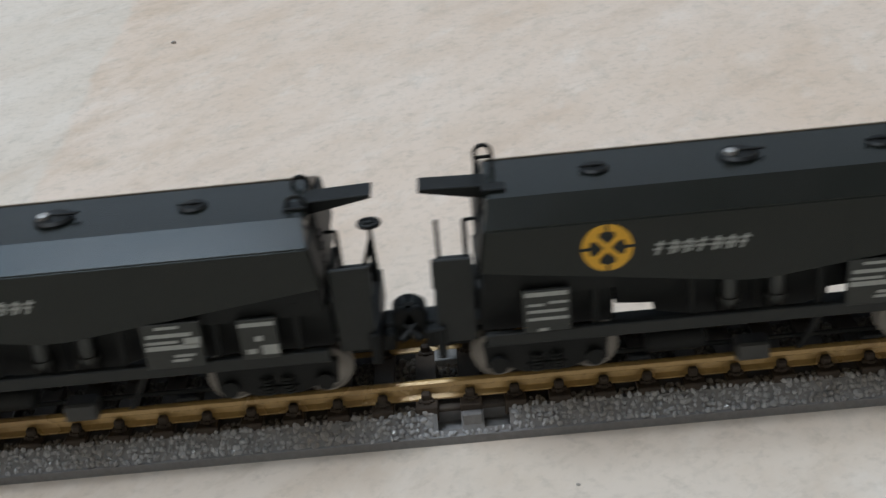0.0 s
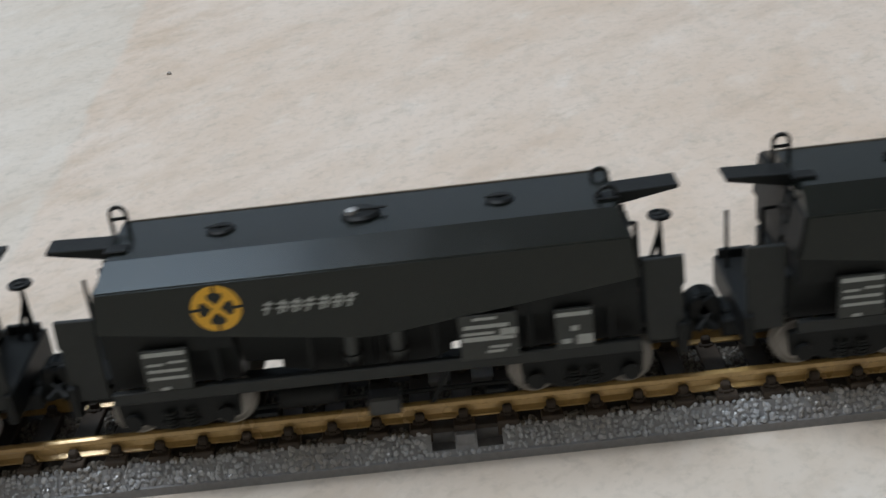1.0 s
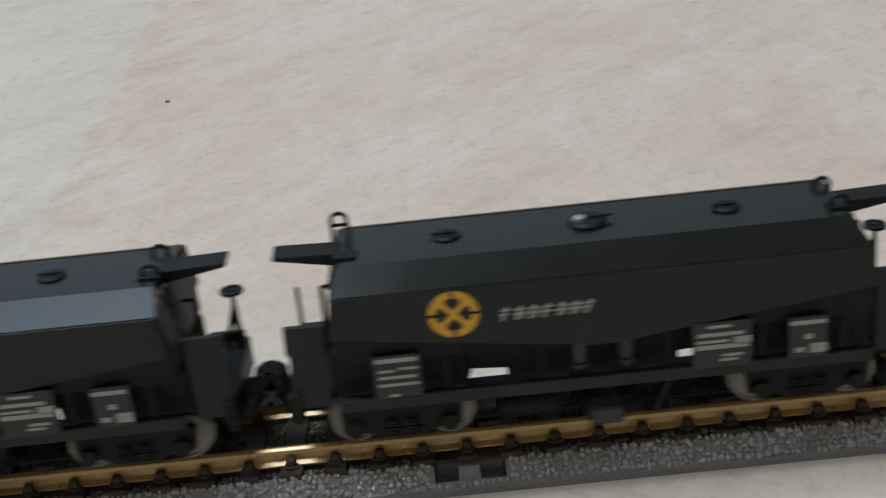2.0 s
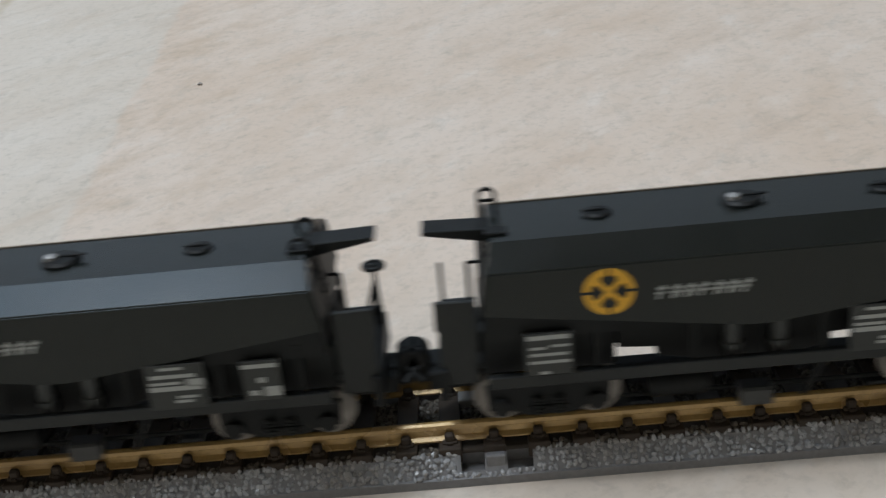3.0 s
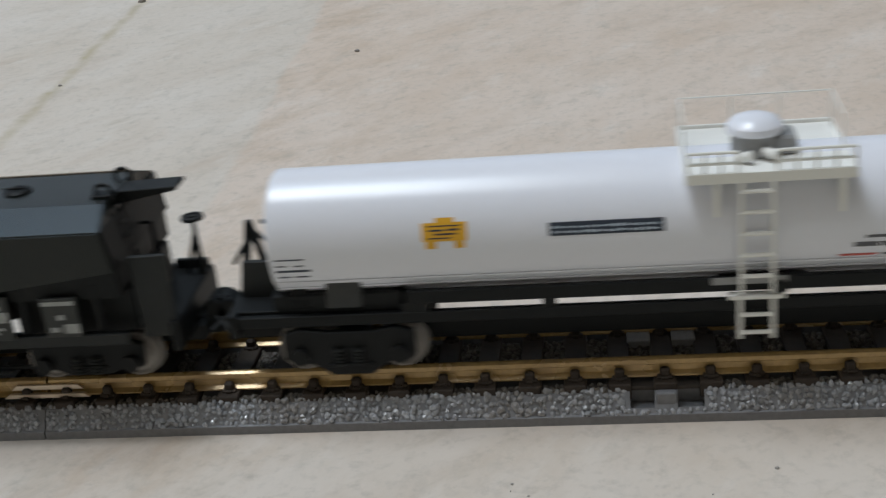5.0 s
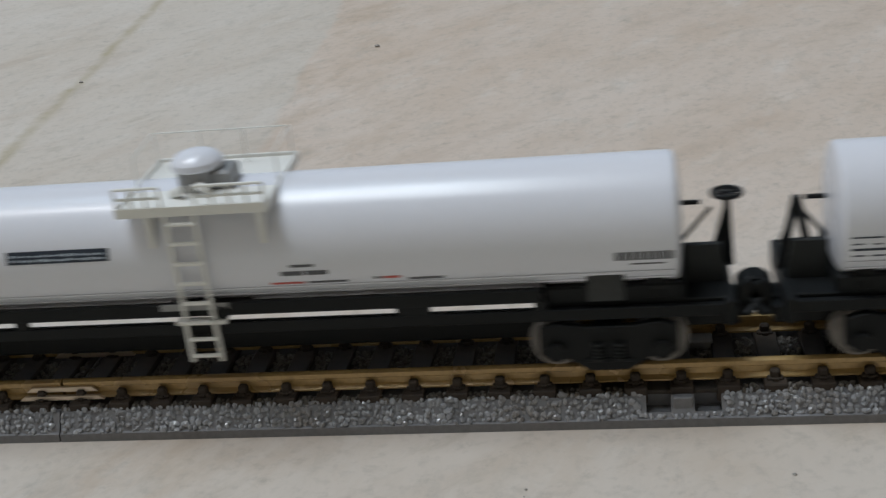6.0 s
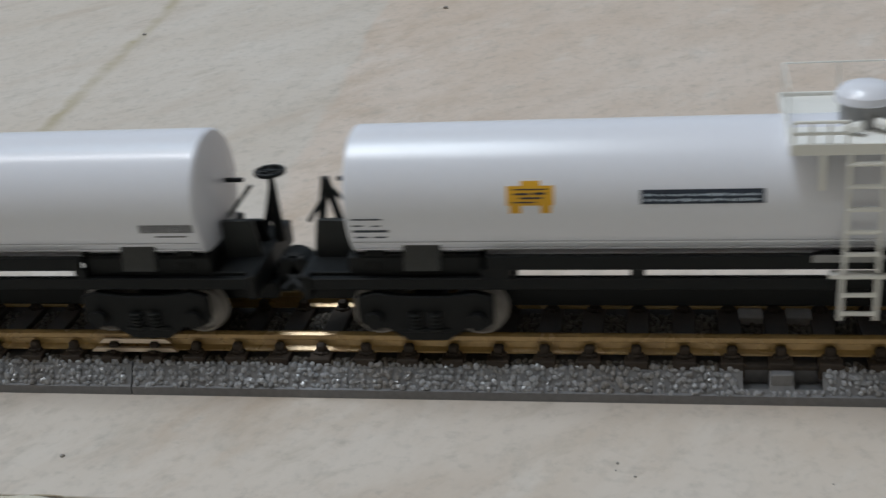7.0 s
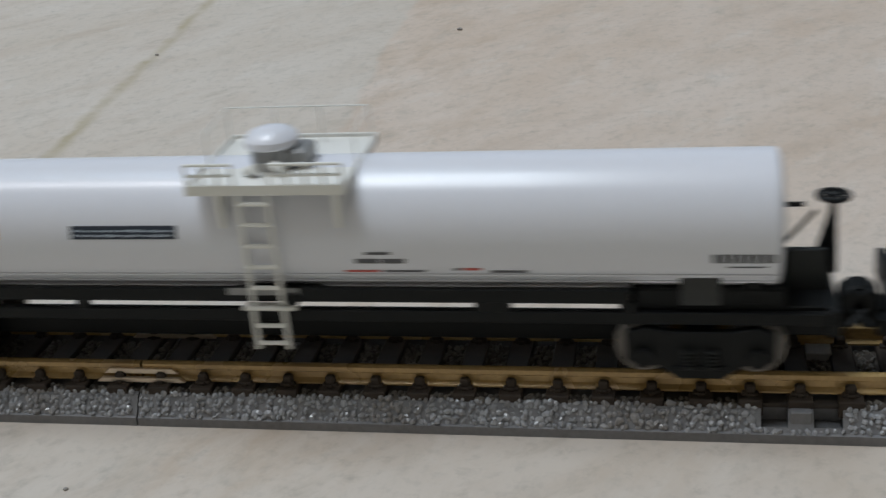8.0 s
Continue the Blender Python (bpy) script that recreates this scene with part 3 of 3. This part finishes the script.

+++++

WHAT YOU WILL DO >> Write out the data precisely as given, excluding the pictures.

OUTPUT >>
0.0 s
1.0 s
2.0 s
3.0 s
5.0 s
6.0 s
7.0 s
8.0 s
Continue the Blender Python (bpy) script that recreates this scene with part 3 of 3. This part finishes the script.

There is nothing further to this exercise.